▶ DO THIS
Your task is to filter the data below down to the lines holding "More".

[BEGIN DATA FOR THE TASK]

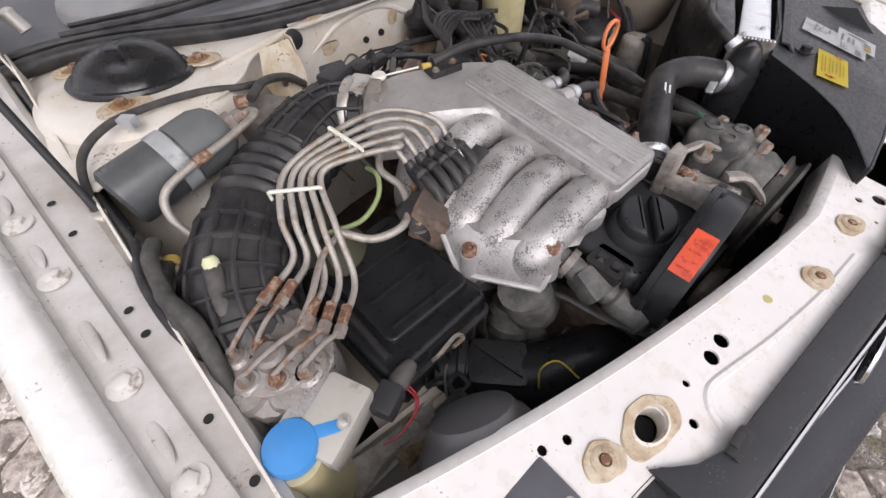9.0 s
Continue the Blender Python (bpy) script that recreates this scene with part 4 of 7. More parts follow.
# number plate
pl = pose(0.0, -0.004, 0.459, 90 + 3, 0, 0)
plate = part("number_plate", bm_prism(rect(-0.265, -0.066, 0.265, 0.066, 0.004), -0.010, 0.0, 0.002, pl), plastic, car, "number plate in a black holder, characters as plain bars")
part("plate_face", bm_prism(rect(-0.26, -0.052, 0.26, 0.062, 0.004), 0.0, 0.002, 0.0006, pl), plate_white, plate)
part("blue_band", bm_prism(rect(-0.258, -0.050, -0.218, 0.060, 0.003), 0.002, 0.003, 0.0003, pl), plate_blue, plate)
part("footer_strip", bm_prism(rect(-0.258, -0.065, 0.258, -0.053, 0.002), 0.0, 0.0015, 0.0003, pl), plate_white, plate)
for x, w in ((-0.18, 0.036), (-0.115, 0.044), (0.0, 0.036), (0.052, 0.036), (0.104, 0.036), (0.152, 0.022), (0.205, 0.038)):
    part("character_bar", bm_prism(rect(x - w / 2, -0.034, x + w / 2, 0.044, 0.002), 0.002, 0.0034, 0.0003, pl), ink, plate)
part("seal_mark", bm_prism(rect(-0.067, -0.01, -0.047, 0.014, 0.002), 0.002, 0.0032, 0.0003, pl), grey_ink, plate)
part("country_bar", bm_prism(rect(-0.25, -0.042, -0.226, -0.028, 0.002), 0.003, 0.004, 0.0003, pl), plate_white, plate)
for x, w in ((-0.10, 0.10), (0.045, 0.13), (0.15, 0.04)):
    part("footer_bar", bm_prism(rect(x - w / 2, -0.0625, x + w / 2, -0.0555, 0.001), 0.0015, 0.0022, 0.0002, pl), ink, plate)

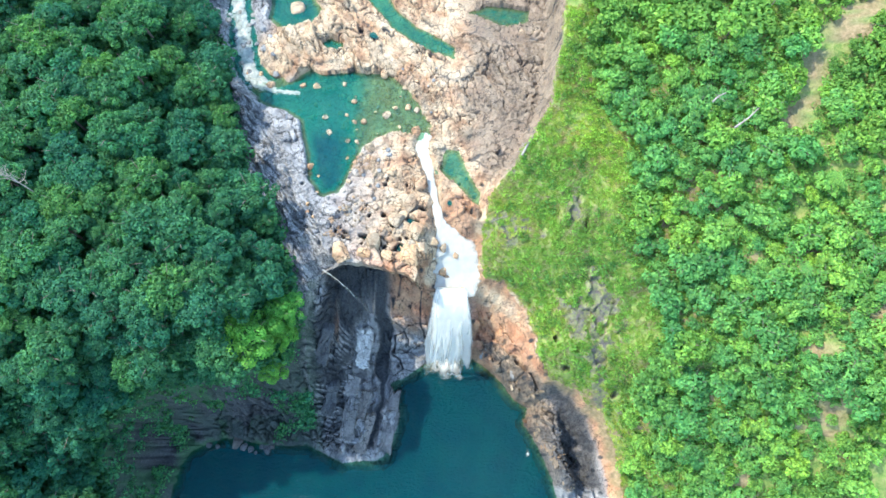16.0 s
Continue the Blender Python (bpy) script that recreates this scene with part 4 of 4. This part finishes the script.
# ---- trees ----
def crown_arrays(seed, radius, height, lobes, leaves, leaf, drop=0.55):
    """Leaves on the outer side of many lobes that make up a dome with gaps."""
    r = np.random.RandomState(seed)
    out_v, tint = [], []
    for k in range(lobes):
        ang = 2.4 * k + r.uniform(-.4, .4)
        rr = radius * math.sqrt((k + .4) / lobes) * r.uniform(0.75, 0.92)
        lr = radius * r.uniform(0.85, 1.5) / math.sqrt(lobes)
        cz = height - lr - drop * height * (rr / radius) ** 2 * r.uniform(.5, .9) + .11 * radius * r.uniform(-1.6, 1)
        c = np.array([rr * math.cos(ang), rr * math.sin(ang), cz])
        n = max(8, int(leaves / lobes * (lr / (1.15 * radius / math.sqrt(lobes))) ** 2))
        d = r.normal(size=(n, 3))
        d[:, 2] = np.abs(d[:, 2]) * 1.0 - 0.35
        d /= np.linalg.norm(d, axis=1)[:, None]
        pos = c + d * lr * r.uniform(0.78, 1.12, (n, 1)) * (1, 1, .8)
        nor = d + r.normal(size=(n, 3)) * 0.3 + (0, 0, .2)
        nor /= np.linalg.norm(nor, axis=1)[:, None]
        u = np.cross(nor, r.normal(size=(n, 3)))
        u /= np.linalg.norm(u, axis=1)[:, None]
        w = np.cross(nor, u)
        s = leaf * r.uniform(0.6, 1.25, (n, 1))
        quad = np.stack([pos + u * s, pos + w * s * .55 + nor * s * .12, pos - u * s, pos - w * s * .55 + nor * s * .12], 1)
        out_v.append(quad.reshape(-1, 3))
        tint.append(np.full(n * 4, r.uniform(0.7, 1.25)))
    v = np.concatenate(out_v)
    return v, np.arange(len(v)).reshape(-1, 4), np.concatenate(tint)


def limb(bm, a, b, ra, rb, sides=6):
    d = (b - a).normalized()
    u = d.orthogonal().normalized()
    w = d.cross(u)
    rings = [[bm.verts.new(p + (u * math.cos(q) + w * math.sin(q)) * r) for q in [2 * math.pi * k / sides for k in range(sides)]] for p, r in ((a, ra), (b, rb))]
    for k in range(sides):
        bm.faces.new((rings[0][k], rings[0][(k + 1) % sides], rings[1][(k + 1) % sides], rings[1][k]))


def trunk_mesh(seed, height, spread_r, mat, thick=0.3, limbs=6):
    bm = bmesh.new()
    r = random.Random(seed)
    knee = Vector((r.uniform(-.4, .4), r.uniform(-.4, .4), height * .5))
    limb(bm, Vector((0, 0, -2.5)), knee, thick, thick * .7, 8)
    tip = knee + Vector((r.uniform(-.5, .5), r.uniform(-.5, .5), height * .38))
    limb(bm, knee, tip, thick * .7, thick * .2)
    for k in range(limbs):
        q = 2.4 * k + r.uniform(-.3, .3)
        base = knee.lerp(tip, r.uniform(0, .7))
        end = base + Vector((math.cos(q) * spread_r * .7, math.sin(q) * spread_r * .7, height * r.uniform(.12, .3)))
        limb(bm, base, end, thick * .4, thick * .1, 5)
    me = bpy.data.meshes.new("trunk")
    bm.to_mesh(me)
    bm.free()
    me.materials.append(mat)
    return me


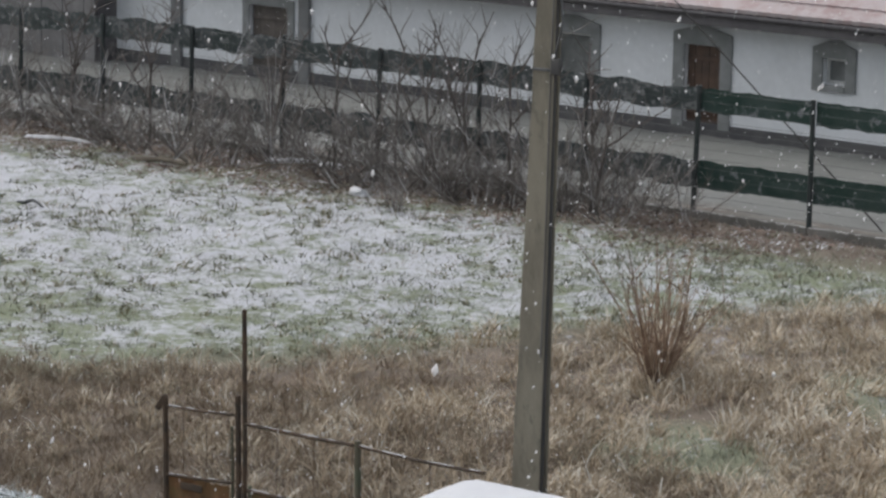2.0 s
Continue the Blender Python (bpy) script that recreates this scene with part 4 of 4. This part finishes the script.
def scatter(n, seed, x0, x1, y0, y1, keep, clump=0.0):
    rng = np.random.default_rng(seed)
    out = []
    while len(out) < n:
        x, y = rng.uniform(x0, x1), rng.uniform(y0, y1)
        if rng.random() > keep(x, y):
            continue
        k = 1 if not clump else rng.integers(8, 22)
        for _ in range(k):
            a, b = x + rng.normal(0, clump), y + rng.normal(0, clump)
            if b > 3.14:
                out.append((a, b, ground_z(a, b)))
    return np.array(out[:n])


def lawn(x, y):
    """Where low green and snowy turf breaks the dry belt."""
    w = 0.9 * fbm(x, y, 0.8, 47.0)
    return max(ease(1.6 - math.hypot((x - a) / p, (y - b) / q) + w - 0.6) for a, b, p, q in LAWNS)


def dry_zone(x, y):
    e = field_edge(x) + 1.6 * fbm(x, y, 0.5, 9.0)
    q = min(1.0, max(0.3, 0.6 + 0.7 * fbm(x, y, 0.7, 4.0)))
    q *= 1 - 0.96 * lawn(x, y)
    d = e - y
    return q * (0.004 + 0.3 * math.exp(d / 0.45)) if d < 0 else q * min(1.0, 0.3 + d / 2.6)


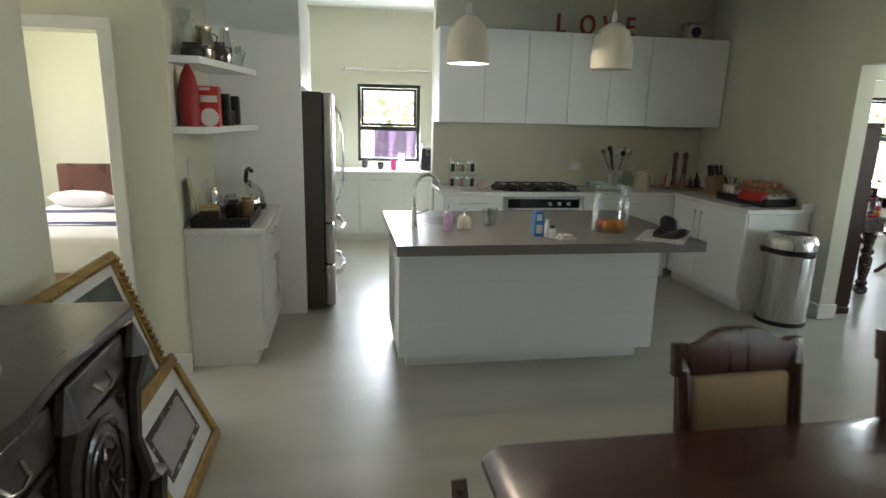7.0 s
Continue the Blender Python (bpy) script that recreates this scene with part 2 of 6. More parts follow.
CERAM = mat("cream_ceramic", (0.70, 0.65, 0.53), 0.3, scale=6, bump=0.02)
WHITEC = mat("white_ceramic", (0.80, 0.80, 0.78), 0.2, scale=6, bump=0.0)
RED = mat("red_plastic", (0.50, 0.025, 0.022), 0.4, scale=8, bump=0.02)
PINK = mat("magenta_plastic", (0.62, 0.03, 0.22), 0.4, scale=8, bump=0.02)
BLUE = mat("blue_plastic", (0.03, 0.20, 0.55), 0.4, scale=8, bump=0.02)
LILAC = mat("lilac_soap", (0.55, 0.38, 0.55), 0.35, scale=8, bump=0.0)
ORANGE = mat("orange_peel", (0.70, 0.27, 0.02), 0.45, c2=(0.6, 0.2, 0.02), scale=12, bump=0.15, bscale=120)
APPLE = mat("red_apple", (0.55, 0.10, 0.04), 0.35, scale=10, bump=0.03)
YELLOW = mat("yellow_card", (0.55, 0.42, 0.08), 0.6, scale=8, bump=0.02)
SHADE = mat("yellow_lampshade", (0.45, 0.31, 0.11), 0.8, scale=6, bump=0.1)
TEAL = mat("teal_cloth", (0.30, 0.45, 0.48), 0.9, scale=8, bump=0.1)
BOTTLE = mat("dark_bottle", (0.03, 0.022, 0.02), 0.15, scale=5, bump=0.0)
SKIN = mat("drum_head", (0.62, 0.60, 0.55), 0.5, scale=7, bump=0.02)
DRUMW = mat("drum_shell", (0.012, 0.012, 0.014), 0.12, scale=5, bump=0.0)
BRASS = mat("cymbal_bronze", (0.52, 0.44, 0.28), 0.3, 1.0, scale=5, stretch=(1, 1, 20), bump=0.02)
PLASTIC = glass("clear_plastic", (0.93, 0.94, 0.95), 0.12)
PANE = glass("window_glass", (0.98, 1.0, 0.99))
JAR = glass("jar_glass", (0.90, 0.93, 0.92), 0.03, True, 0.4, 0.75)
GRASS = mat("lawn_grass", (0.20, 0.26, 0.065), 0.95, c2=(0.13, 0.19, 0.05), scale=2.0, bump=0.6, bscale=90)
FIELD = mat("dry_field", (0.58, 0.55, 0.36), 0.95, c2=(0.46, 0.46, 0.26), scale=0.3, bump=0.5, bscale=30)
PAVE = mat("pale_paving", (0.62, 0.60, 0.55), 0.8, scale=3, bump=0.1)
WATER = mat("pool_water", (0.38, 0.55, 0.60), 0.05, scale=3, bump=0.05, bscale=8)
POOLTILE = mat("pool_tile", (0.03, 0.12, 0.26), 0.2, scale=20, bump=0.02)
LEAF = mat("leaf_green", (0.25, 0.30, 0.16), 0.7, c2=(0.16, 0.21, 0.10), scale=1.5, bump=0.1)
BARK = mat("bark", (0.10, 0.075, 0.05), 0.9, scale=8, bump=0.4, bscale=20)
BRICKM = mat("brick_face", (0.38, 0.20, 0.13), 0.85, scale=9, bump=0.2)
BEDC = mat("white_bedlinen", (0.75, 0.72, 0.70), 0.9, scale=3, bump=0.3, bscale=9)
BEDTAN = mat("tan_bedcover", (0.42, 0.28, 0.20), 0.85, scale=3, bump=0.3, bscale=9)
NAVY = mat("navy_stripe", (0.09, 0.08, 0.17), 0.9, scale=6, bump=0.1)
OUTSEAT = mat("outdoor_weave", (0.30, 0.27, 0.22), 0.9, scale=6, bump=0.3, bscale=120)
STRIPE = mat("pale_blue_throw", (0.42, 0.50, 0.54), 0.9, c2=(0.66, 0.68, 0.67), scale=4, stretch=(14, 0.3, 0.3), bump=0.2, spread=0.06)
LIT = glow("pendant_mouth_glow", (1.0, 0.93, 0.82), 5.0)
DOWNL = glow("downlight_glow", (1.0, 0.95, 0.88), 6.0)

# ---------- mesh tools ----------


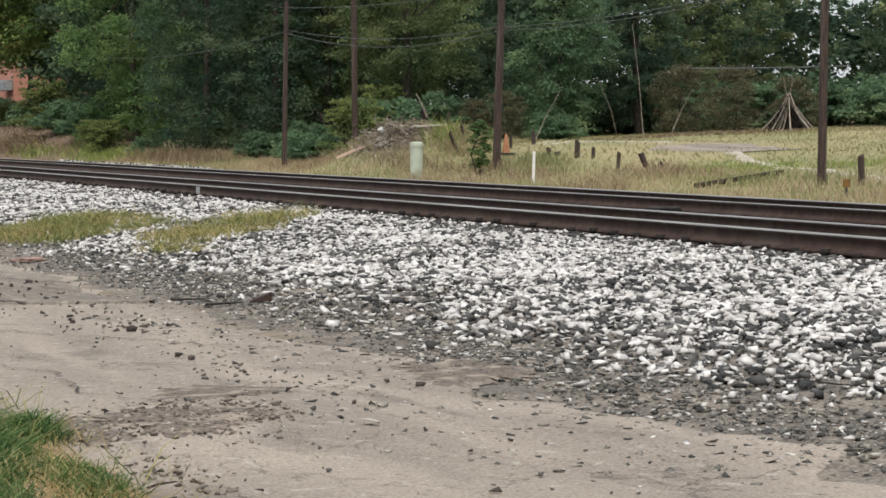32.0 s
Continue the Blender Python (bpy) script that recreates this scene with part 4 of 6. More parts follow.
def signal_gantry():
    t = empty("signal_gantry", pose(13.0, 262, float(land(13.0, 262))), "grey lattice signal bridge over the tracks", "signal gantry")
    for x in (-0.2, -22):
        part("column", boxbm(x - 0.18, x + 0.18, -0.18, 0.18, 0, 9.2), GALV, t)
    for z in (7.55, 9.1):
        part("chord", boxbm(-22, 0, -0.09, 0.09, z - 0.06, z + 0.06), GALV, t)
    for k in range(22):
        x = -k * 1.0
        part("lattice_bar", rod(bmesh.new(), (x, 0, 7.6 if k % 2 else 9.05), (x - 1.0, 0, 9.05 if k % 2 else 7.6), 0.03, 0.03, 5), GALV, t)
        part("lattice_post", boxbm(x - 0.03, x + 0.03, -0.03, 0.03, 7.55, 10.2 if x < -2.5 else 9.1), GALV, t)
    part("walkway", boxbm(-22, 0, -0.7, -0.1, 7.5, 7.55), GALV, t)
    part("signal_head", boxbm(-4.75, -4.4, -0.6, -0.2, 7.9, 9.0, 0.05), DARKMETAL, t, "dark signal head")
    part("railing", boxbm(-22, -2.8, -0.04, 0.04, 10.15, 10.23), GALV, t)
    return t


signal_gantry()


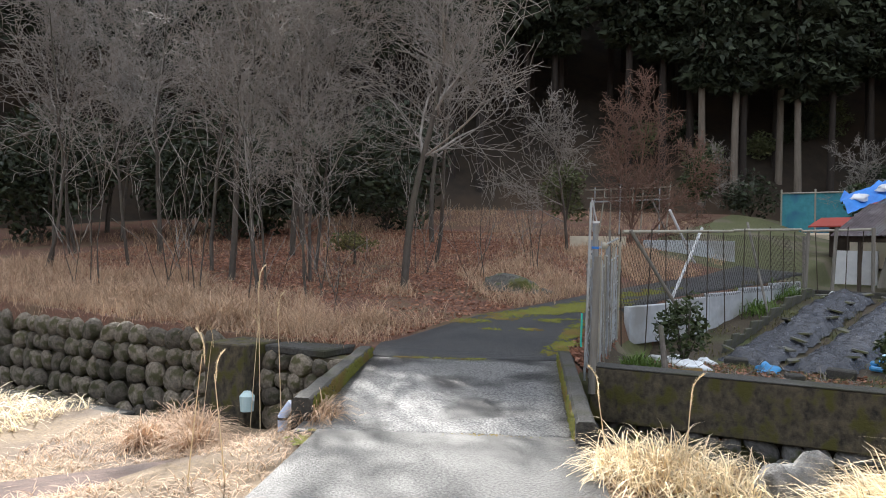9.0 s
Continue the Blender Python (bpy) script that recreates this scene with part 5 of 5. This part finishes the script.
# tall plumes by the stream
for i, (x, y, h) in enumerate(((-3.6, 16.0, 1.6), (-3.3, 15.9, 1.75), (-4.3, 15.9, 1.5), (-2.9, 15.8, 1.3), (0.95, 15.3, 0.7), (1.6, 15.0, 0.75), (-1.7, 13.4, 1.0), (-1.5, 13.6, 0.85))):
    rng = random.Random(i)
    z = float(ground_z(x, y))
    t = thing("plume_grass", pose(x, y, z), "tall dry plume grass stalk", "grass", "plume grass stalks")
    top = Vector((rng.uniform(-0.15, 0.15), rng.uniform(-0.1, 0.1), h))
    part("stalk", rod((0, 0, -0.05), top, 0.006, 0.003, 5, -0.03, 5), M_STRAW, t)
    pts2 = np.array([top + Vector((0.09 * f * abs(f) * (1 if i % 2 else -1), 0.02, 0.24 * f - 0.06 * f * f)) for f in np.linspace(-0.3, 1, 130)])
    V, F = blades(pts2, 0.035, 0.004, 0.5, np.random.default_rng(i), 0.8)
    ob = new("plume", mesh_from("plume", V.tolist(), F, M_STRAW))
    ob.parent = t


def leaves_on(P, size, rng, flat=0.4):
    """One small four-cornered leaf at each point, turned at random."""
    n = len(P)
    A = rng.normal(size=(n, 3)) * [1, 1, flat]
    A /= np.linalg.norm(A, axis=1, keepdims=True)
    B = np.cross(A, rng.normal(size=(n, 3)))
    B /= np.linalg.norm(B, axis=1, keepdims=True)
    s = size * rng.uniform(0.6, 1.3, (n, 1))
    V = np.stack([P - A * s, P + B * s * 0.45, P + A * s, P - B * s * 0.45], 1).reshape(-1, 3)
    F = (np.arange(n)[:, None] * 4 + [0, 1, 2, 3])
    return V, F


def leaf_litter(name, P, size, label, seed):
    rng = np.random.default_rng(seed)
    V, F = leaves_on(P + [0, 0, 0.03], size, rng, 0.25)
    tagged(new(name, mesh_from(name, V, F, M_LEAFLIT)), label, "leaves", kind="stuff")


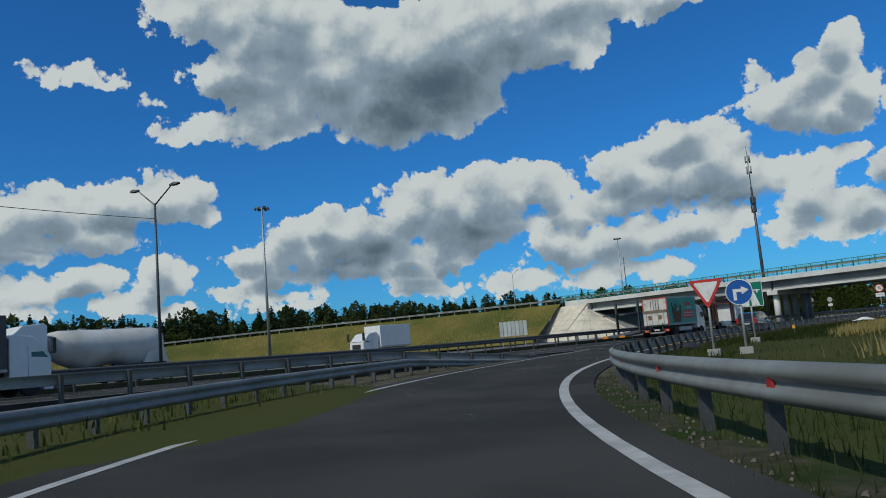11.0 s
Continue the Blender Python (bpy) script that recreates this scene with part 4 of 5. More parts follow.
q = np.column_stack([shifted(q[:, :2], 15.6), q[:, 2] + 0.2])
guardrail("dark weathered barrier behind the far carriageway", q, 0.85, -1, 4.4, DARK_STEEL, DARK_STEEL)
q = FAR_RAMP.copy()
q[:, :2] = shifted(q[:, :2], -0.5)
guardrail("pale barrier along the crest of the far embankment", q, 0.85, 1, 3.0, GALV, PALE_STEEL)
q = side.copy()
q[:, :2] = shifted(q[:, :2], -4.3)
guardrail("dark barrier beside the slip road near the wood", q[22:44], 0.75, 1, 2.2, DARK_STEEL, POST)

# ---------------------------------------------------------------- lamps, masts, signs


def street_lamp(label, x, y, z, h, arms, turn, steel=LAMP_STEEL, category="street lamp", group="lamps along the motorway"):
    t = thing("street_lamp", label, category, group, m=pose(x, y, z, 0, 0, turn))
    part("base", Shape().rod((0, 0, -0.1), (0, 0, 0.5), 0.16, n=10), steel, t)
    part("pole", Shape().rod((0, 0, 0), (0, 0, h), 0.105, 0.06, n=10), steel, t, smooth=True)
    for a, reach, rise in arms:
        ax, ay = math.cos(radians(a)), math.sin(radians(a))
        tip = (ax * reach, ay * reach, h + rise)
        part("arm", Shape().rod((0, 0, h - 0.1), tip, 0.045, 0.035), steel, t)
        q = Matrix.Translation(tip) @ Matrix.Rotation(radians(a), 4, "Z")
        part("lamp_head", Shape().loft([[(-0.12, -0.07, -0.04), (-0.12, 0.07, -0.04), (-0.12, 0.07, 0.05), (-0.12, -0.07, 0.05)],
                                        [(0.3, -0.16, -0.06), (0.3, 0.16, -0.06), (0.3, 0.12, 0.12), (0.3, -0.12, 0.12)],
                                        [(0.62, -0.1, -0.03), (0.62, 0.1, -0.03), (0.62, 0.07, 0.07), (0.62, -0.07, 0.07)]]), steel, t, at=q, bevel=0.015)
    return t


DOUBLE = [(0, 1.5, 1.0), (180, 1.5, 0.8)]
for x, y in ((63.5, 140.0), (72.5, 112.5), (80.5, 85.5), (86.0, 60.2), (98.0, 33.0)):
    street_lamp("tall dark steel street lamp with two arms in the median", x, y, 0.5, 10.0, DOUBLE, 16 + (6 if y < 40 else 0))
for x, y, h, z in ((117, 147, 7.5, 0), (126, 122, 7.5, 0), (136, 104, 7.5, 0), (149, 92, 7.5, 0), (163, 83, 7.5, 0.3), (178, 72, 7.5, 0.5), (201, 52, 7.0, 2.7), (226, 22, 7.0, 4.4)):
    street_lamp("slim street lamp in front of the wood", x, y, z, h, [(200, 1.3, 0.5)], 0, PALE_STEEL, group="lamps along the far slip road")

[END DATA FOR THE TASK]

▶ FINISHED EXERCISE
Continue the Blender Python (bpy) script that recreates this scene with part 4 of 7. More parts follow.
Continue the Blender Python (bpy) script that recreates this scene with part 2 of 6. More parts follow.
Continue the Blender Python (bpy) script that recreates this scene with part 4 of 6. More parts follow.
Continue the Blender Python (bpy) script that recreates this scene with part 4 of 5. More parts follow.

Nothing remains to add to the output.